====== Exercise data ======

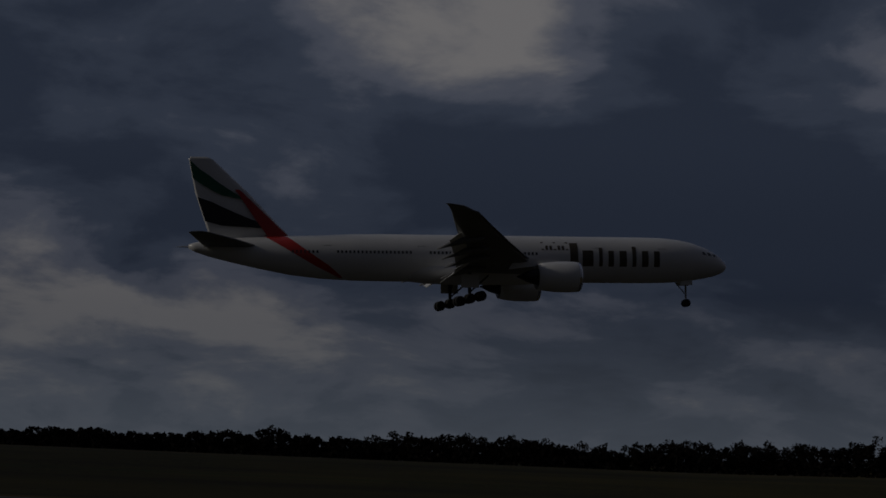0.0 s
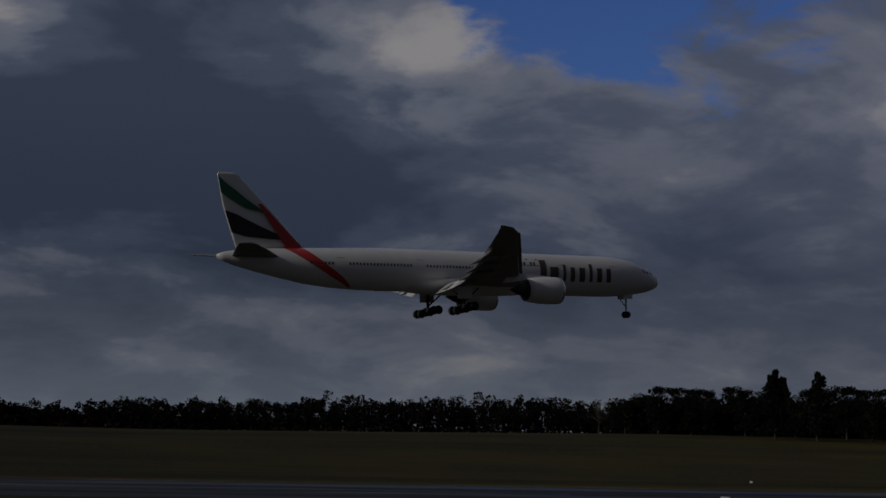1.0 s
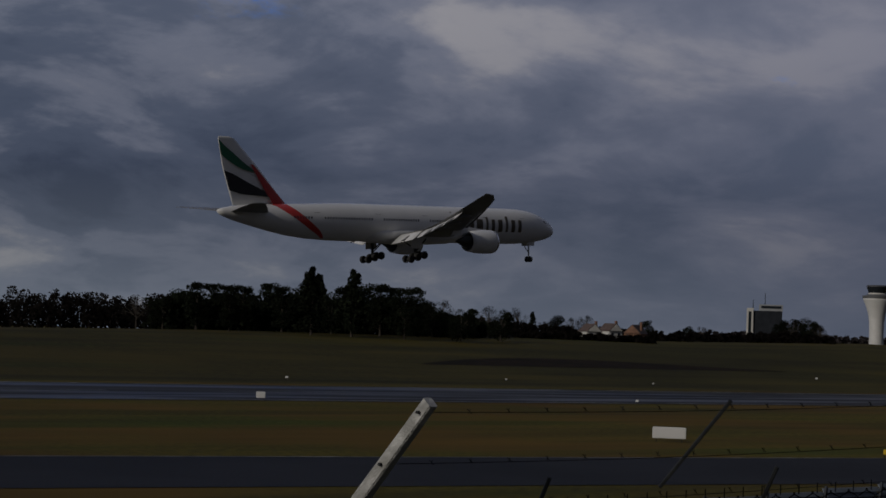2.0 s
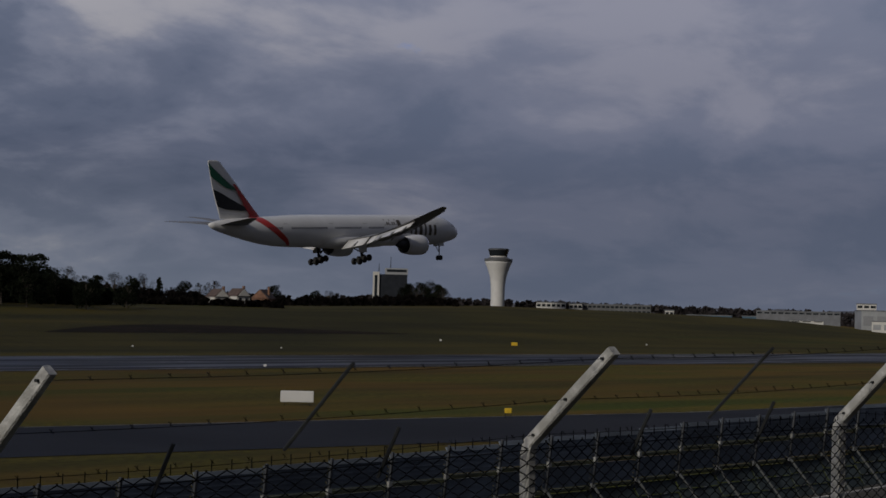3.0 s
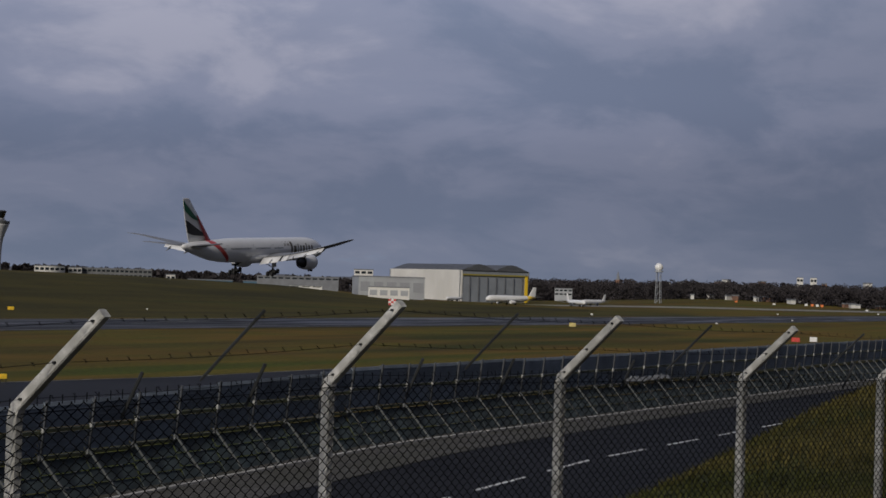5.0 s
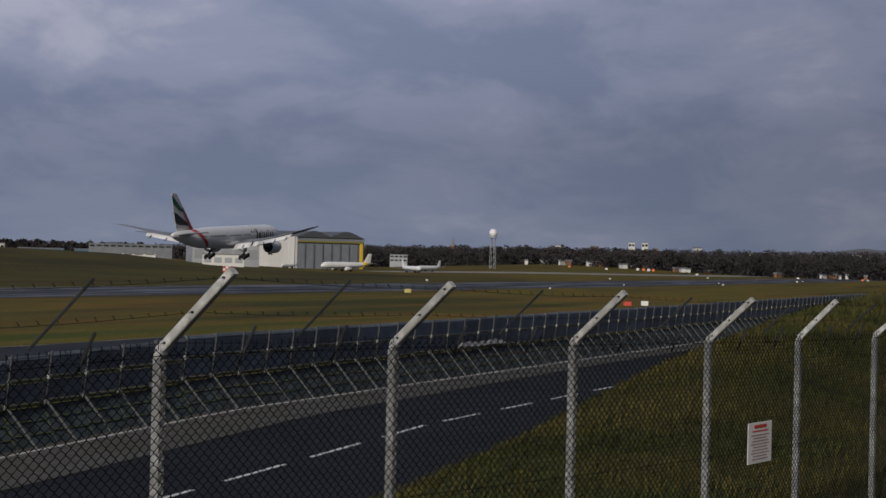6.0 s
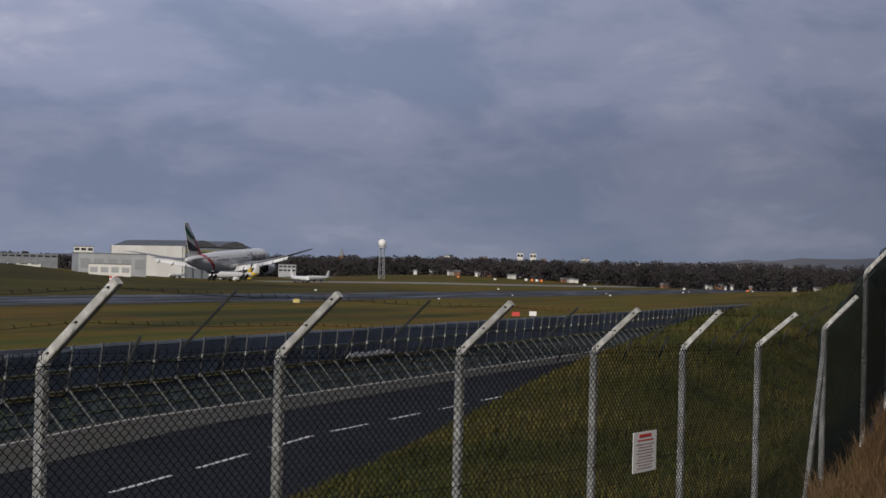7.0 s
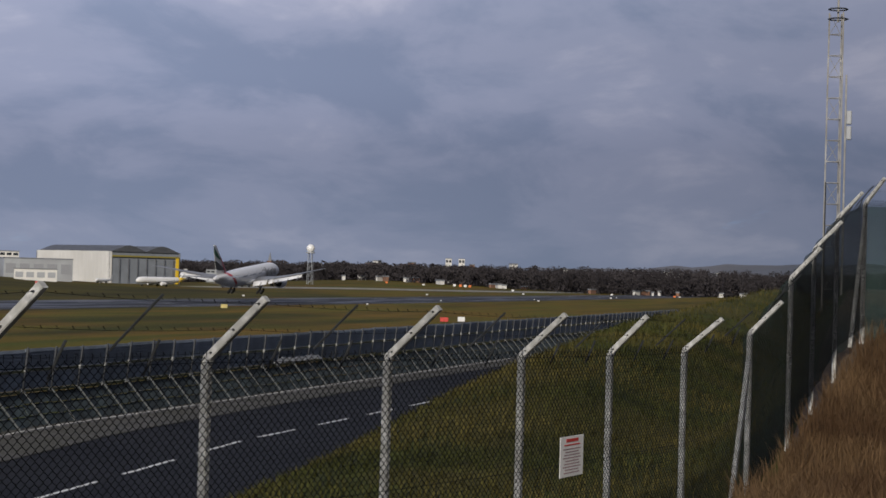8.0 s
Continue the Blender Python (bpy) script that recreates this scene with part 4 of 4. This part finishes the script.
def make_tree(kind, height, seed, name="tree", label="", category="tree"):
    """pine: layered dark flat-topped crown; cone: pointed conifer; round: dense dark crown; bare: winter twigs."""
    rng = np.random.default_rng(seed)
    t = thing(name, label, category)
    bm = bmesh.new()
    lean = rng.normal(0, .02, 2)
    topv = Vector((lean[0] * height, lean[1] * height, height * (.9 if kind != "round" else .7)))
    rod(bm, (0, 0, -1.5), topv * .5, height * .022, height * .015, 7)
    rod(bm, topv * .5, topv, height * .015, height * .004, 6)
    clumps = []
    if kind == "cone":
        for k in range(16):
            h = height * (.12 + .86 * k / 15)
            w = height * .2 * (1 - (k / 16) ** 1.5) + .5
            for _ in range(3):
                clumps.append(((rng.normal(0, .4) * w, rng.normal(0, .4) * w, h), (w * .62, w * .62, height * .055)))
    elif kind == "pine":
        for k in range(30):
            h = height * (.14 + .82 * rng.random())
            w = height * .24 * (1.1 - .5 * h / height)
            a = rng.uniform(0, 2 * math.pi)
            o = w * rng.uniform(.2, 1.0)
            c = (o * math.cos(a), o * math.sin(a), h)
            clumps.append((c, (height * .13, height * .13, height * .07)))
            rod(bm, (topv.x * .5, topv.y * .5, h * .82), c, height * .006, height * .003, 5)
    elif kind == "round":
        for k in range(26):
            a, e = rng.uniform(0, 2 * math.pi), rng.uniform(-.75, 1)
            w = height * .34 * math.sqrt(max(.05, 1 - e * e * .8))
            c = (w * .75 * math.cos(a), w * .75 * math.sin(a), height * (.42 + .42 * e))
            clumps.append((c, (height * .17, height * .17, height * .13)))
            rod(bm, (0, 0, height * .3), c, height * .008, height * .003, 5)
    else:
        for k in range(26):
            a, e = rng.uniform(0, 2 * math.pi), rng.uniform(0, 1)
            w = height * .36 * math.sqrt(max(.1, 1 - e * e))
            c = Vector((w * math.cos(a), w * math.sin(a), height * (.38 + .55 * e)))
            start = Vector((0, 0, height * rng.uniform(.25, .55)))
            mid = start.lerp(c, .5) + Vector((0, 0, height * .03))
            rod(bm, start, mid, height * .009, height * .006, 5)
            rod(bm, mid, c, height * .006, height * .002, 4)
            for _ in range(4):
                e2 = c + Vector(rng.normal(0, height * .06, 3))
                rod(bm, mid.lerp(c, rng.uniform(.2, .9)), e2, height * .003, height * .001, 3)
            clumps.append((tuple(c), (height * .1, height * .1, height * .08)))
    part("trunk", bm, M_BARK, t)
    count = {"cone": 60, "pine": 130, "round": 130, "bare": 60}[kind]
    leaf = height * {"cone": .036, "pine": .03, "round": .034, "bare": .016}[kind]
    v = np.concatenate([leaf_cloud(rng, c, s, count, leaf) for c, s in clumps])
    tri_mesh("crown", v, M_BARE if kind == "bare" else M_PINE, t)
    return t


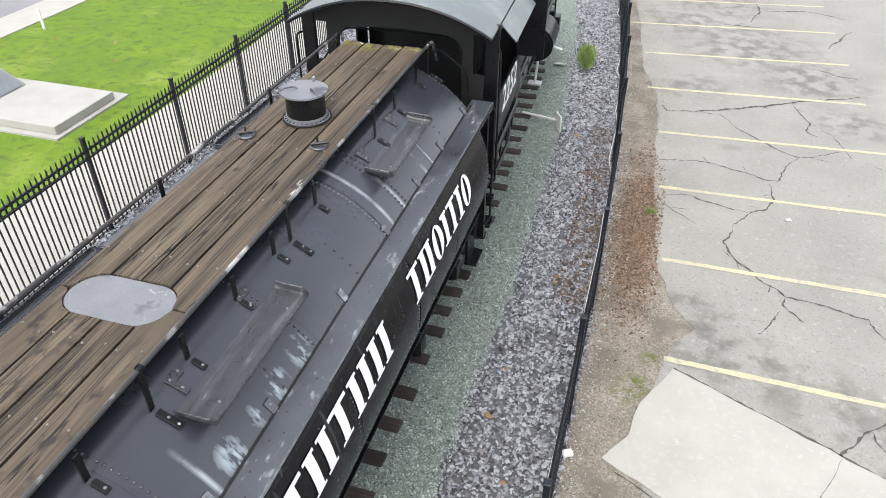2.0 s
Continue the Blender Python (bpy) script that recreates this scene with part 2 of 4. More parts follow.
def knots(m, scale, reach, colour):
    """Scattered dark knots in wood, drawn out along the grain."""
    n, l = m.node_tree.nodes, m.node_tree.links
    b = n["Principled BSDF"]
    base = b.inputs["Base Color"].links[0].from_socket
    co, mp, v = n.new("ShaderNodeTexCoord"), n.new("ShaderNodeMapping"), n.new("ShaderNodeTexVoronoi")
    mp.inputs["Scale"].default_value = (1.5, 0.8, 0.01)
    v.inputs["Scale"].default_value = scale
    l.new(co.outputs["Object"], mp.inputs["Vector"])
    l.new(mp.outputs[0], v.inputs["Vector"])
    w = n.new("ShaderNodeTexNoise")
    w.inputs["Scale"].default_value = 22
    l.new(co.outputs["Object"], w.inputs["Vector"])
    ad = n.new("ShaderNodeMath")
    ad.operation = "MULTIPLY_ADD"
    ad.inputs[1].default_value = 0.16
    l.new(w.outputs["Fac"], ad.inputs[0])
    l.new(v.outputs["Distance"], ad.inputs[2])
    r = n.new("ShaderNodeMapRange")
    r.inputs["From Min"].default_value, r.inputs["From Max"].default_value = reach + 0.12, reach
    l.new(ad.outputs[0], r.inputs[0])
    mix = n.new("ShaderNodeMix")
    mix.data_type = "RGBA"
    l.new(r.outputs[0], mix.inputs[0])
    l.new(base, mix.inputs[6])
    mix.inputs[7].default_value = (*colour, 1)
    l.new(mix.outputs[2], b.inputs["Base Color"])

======

- What needs to be done
Reproduce every line precisely as given, omitting all pictures.

- Final result
0.0 s
1.0 s
2.0 s
3.0 s
5.0 s
6.0 s
7.0 s
8.0 s
Continue the Blender Python (bpy) script that recreates this scene with part 4 of 4. This part finishes the script.
def make_tree(kind, height, seed, name="tree", label="", category="tree"):
    """pine: layered dark flat-topped crown; cone: pointed conifer; round: dense dark crown; bare: winter twigs."""
    rng = np.random.default_rng(seed)
    t = thing(name, label, category)
    bm = bmesh.new()
    lean = rng.normal(0, .02, 2)
    topv = Vector((lean[0] * height, lean[1] * height, height * (.9 if kind != "round" else .7)))
    rod(bm, (0, 0, -1.5), topv * .5, height * .022, height * .015, 7)
    rod(bm, topv * .5, topv, height * .015, height * .004, 6)
    clumps = []
    if kind == "cone":
        for k in range(16):
            h = height * (.12 + .86 * k / 15)
            w = height * .2 * (1 - (k / 16) ** 1.5) + .5
            for _ in range(3):
                clumps.append(((rng.normal(0, .4) * w, rng.normal(0, .4) * w, h), (w * .62, w * .62, height * .055)))
    elif kind == "pine":
        for k in range(30):
            h = height * (.14 + .82 * rng.random())
            w = height * .24 * (1.1 - .5 * h / height)
            a = rng.uniform(0, 2 * math.pi)
            o = w * rng.uniform(.2, 1.0)
            c = (o * math.cos(a), o * math.sin(a), h)
            clumps.append((c, (height * .13, height * .13, height * .07)))
            rod(bm, (topv.x * .5, topv.y * .5, h * .82), c, height * .006, height * .003, 5)
    elif kind == "round":
        for k in range(26):
            a, e = rng.uniform(0, 2 * math.pi), rng.uniform(-.75, 1)
            w = height * .34 * math.sqrt(max(.05, 1 - e * e * .8))
            c = (w * .75 * math.cos(a), w * .75 * math.sin(a), height * (.42 + .42 * e))
            clumps.append((c, (height * .17, height * .17, height * .13)))
            rod(bm, (0, 0, height * .3), c, height * .008, height * .003, 5)
    else:
        for k in range(26):
            a, e = rng.uniform(0, 2 * math.pi), rng.uniform(0, 1)
            w = height * .36 * math.sqrt(max(.1, 1 - e * e))
            c = Vector((w * math.cos(a), w * math.sin(a), height * (.38 + .55 * e)))
            start = Vector((0, 0, height * rng.uniform(.25, .55)))
            mid = start.lerp(c, .5) + Vector((0, 0, height * .03))
            rod(bm, start, mid, height * .009, height * .006, 5)
            rod(bm, mid, c, height * .006, height * .002, 4)
            for _ in range(4):
                e2 = c + Vector(rng.normal(0, height * .06, 3))
                rod(bm, mid.lerp(c, rng.uniform(.2, .9)), e2, height * .003, height * .001, 3)
            clumps.append((tuple(c), (height * .1, height * .1, height * .08)))
    part("trunk", bm, M_BARK, t)
    count = {"cone": 60, "pine": 130, "round": 130, "bare": 60}[kind]
    leaf = height * {"cone": .036, "pine": .03, "round": .034, "bare": .016}[kind]
    v = np.concatenate([leaf_cloud(rng, c, s, count, leaf) for c, s in clumps])
    tri_mesh("crown", v, M_BARE if kind == "bare" else M_PINE, t)
    return t


2.0 s
Continue the Blender Python (bpy) script that recreates this scene with part 2 of 4. More parts follow.
def knots(m, scale, reach, colour):
    """Scattered dark knots in wood, drawn out along the grain."""
    n, l = m.node_tree.nodes, m.node_tree.links
    b = n["Principled BSDF"]
    base = b.inputs["Base Color"].links[0].from_socket
    co, mp, v = n.new("ShaderNodeTexCoord"), n.new("ShaderNodeMapping"), n.new("ShaderNodeTexVoronoi")
    mp.inputs["Scale"].default_value = (1.5, 0.8, 0.01)
    v.inputs["Scale"].default_value = scale
    l.new(co.outputs["Object"], mp.inputs["Vector"])
    l.new(mp.outputs[0], v.inputs["Vector"])
    w = n.new("ShaderNodeTexNoise")
    w.inputs["Scale"].default_value = 22
    l.new(co.outputs["Object"], w.inputs["Vector"])
    ad = n.new("ShaderNodeMath")
    ad.operation = "MULTIPLY_ADD"
    ad.inputs[1].default_value = 0.16
    l.new(w.outputs["Fac"], ad.inputs[0])
    l.new(v.outputs["Distance"], ad.inputs[2])
    r = n.new("ShaderNodeMapRange")
    r.inputs["From Min"].default_value, r.inputs["From Max"].default_value = reach + 0.12, reach
    l.new(ad.outputs[0], r.inputs[0])
    mix = n.new("ShaderNodeMix")
    mix.data_type = "RGBA"
    l.new(r.outputs[0], mix.inputs[0])
    l.new(base, mix.inputs[6])
    mix.inputs[7].default_value = (*colour, 1)
    l.new(mix.outputs[2], b.inputs["Base Color"])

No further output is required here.